Boatwright might not have consciously thought he would dance again, but he did begin to go over to King's studio to take classes. He liked the unpressured atmosphere and being around mature dancers. Just for fun, he learned King's Shostakovich Pas de Deux. It turned out to be a fateful decision. When Greg Dawson fell ill and couldn't perform, King asked Boatwright if he could replace him.
"I still had the hip problem and knee trouble," says Boatwright, "but I danced anyway. I had a challenge. After that performance, I left teaching and joined Alonzo's company. Because his company is small, we can have personal relationships that allow us to go further with one another and explore the choreography. It pushes me to give one hundred percent and take more chances. I've learned to channel my energies. Now I feel something magical developing between me and the audience--a connection--that I never experienced before.
"Some of this gas to do with Alonzo's choreography. It always has a lot of meaning; it's not just about formations. For instance, in his Ocean you feel all aspects of the ocean--the ebb and flow--and how that relates to our lives. It transmits a beautiful feeling."
Boatwright's partners feel that he does, too. Chiharu Shibata has often danced with him during her five years with Lines. "I always dreamed of dancing with him when I was in the San Francisco Ballet school," says Shibata, "and it's been wonderful. He has so I many ideas about how to approach certain combinations and . . . he can sense what I'm trying to do."
Except in passing, he doesn't talk about his knee operations or his tinnitus, a form of deafness caused by the painkillers he took over the years. Dancers often have physical difficulties; he's had more than usual, and yet still performs with tremendous physical and emotional intensity.

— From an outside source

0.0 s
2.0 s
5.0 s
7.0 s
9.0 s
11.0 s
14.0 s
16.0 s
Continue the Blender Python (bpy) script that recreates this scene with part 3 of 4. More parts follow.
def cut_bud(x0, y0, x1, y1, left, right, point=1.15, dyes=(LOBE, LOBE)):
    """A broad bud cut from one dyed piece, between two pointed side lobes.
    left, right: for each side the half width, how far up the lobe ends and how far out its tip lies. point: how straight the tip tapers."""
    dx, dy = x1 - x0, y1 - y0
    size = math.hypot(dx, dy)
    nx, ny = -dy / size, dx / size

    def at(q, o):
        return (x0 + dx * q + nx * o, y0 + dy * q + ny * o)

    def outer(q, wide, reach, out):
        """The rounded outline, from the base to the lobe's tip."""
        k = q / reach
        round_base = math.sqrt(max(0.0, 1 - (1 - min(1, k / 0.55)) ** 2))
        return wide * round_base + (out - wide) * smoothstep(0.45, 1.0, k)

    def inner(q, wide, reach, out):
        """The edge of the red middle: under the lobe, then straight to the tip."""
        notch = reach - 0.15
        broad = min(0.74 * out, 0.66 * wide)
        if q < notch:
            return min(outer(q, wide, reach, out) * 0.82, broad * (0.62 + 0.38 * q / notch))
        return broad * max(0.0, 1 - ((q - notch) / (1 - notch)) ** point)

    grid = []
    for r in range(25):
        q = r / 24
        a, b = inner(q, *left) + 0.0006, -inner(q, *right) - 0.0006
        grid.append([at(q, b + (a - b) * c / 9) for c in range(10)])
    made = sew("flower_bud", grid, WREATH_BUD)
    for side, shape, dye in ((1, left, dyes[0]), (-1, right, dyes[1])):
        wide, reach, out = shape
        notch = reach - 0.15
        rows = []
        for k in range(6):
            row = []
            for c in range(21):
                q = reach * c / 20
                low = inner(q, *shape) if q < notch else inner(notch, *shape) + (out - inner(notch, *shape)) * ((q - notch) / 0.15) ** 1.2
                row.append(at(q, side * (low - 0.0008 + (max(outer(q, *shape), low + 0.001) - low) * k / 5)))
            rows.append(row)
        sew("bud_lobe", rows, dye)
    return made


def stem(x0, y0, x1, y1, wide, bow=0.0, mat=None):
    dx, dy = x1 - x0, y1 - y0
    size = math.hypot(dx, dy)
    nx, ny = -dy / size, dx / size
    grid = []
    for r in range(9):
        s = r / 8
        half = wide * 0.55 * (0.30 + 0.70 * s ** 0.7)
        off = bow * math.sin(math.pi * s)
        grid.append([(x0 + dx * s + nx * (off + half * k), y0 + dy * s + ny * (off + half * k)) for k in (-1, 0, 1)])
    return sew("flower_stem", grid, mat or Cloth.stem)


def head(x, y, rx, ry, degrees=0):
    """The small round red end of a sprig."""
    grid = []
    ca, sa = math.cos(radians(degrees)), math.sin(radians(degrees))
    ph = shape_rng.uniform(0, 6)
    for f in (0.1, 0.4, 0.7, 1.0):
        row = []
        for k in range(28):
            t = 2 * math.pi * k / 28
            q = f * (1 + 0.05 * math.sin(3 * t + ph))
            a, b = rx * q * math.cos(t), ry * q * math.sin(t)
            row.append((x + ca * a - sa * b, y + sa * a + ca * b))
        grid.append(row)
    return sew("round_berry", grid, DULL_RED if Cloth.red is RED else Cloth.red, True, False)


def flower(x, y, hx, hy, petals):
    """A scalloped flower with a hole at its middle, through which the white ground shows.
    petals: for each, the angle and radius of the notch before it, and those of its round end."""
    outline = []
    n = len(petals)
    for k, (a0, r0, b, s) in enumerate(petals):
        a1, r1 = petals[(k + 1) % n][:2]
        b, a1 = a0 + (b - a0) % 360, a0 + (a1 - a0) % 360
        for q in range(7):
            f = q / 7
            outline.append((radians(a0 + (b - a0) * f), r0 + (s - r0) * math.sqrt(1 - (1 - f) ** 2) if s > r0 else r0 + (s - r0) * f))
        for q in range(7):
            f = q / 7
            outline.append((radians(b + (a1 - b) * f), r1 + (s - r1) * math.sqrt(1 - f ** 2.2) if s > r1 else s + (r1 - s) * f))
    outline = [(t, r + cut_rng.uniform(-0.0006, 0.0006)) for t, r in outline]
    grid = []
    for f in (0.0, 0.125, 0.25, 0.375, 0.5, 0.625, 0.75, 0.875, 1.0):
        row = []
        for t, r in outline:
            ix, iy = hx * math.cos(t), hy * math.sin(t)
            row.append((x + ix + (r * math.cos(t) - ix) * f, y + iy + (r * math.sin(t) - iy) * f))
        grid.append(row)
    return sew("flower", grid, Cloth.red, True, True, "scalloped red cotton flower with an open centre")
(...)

"I'll always remember Marcia Haydee telling us we had to go on, no matter what," says Boatwright. "From her, I learned not to dwell on physical problems. She proved that someone need not be perfect to be a great dancer--that feeling or soul is more important than what the body can do. As a result, there was truth in her dancing.

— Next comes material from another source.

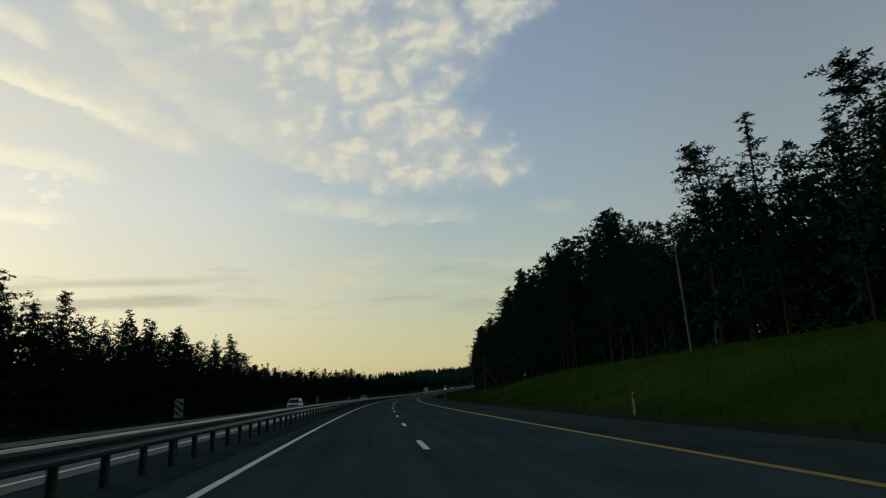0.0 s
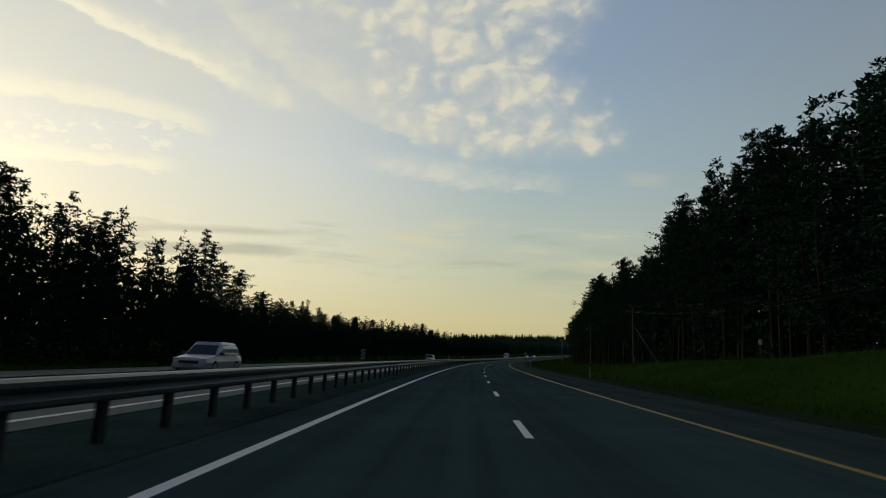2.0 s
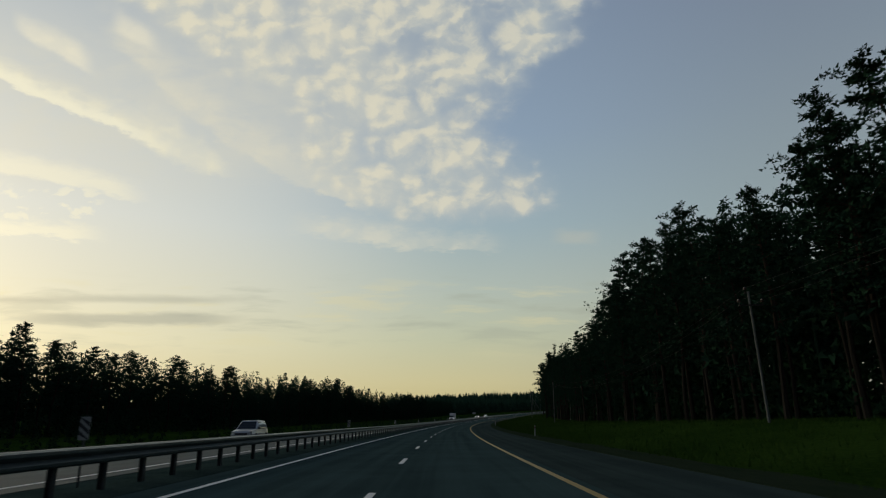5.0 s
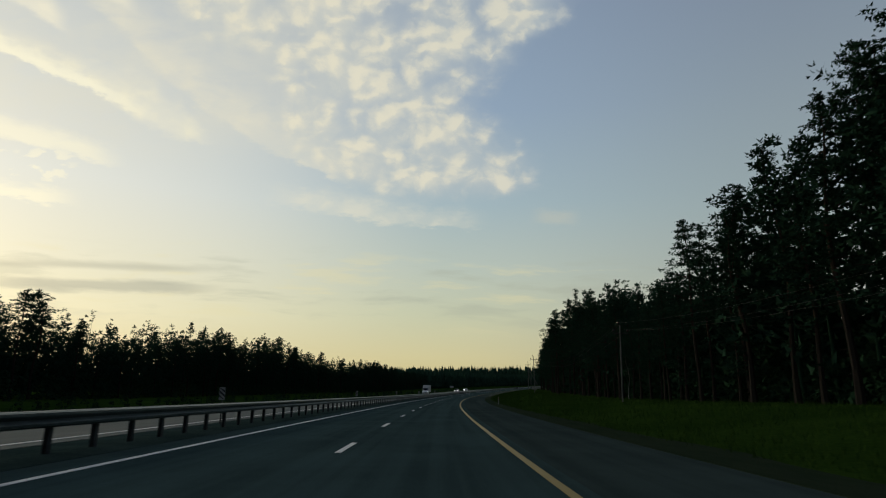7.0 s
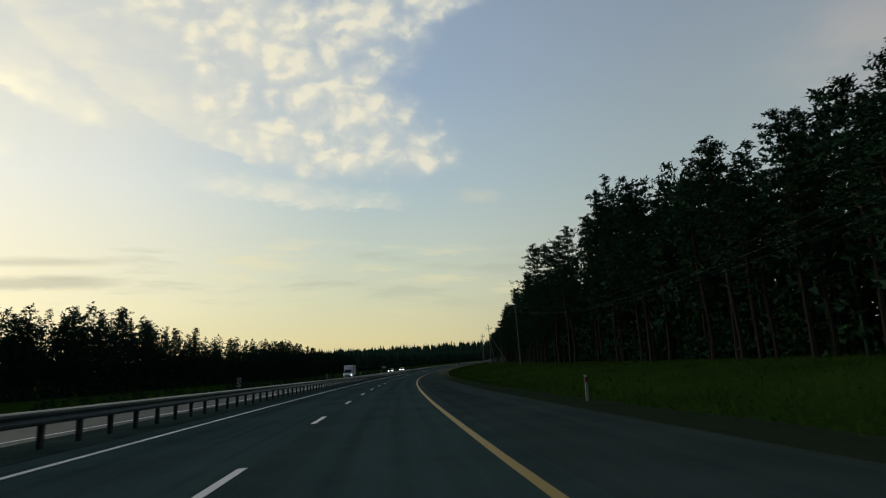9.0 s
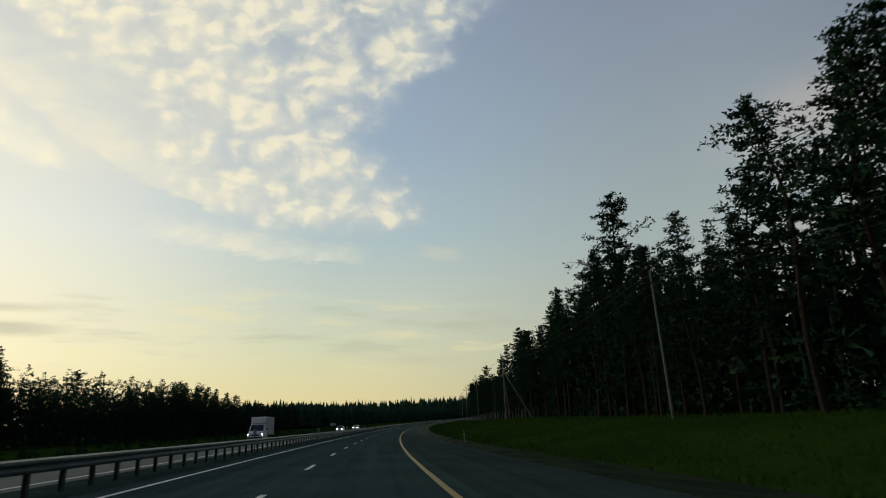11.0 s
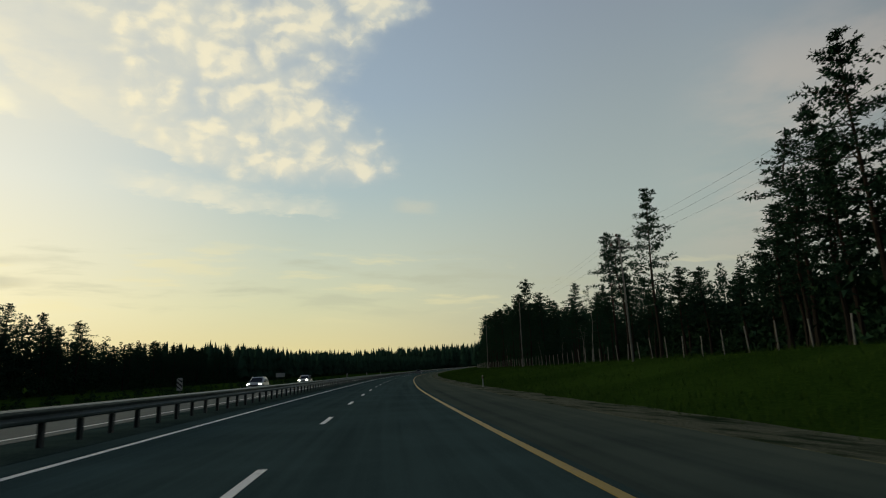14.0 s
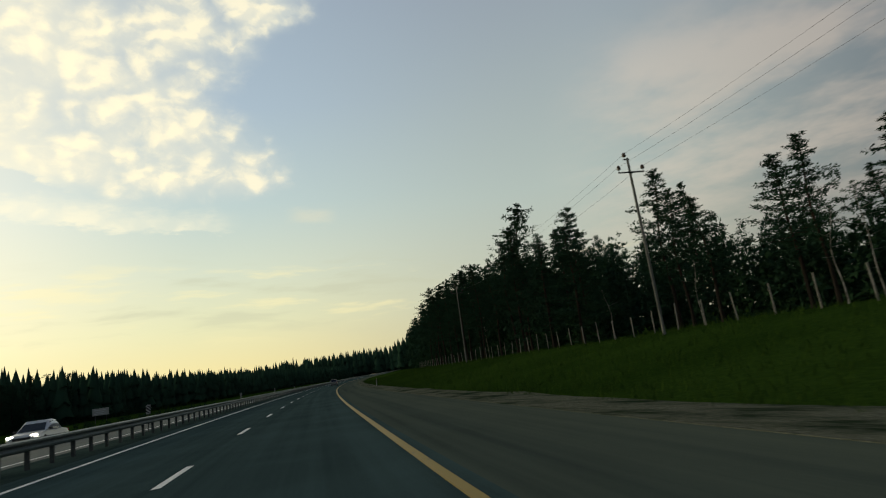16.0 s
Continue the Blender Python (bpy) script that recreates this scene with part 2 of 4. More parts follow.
k.put(paint.inputs[0], sky)
paint.inputs[1].default_value = 0.95
air = k.node("ShaderNodeTexSky", sky_type="NISHITA", sun_disc=False, sun_elevation=radians(SUN_EL), sun_rotation=radians(360 - SUN_AZ), dust_density=3.0)
glow = k.node("ShaderNodeBackground")
k.put(glow.inputs[0], air.outputs[0])
glow.inputs[1].default_value = 0.05
both = k.node("ShaderNodeMixShader")
both.inputs[0].default_value = 0.15
k.put(both.inputs[1], paint.outputs[0])
k.put(both.inputs[2], glow.outputs[0])
k.put(k.node("ShaderNodeOutputWorld").inputs[0], both.outputs[0])

sun = new("sun", bpy.data.lights.new("sun", "SUN"))
sun.data.energy, sun.data.angle, sun.data.color = 0.7, radians(10), (1.0, 0.83, 0.6)
sun.matrix_world = look((0, 0, 60), (-sun_dir[0], -sun_dir[1], 60 - sun_dir[2]))

# ---------------------------------------------------------------- materials


def material(name, rough=0.8, metal=0.0, spec=0.3):
    m = bpy.data.materials.new(name)
    m.use_nodes = True
    b = m.node_tree.nodes["Principled BSDF"]
    b.inputs["Roughness"].default_value = rough
    b.inputs["Metallic"].default_value = metal
    b.inputs["Specular IOR Level"].default_value = spec
    return m, Nodes(m.node_tree), b


def place_of(n):
    return n.node("ShaderNodeNewGeometry").outputs["Position"]


def bump(n, bsdf, height, strength, distance):
    b = n.node("ShaderNodeBump")
    b.inputs["Strength"].default_value = strength
    b.inputs["Distance"].default_value = distance
    n.put(b.inputs["Height"], height)
    n.put(bsdf.inputs["Normal"], b.outputs[0])


def speckled(name, dark, light, fine, coarse, rough=0.8, metal=0.0, spec=0.3, rise=0.4, depth=0.01):
    """A surface that varies at two scales between two colours, with fine relief."""
    m, n, b = material(name, rough, metal, spec)
    p = place_of(n)
    a, c = n.noise(p, fine, 3, 0.6), n.noise(p, coarse, 4, 0.55)
    f = n.math("MULTIPLY_ADD", n.step(a, 0.25, 0.75), 0.5, n.mul(n.step(c, 0.3, 0.7), 0.5))
    n.put(b.inputs["Base Color"], n.mix(f, (*dark, 1), (*light, 1)))
    bump(n, b, a, rise, depth)
    return m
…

"I feel that realness in Alonzo's choreography. There comes a time in an artist's life when he should be able to enjoy himself. I needed a choreographer who would allow me that. Alonzo gives me that freedom because--as with Marcia--there's truth in his work."
| Brooklyn-born Christopher Boatwright, perhaps the finest African American danseur of his generation, electrified San Francisco in the final decade of his too-brief life. A high school athlete of uncommon distinction, he had considered a career in law, which was all but forgotten when he started classes with Merce Cunningham.
He spent much of his adolescence sampling the New York dance world. Stints at the School of American Ballet and the American Ballet Theatre School convinced him that classical dance was where his destiny lay. A 1973 Met tour by John Cranko's Stuttgart Ballet led Boatwright to audition for its school. He spent nine years with the renowned German company, which already had several black dancers on the roster. In Stuttgart, he was permitted to perform the romantic heroes, such as Romeo and Siegfried, assignments that would be denied him and other African American men on home turf. Boatwright returned to the United States in the early 1980s, joined Alonzo King's Lines Ballet for a season and, in 1988, was invited by Helgi Tomasson to join the San Francisco Ballet. He distinguished himself throughout the repertoire; his pure line, noble demeanor and lyrical attack served the choreography of Frederick Ashton, Paul Taylor, James Kudelka and Tomasson. He left an indelible impression on the company. Boatwright's San Francisco Ballet career ended in 1992, when the painkillers he was taking for a hip injury brought on a severe hearing loss. He started teaching, pulled himself back into shape and rejoined Lines. A brief but blazing comet streaking over the Bay Area sky, Boatwright died of complications from AIDS in 1997.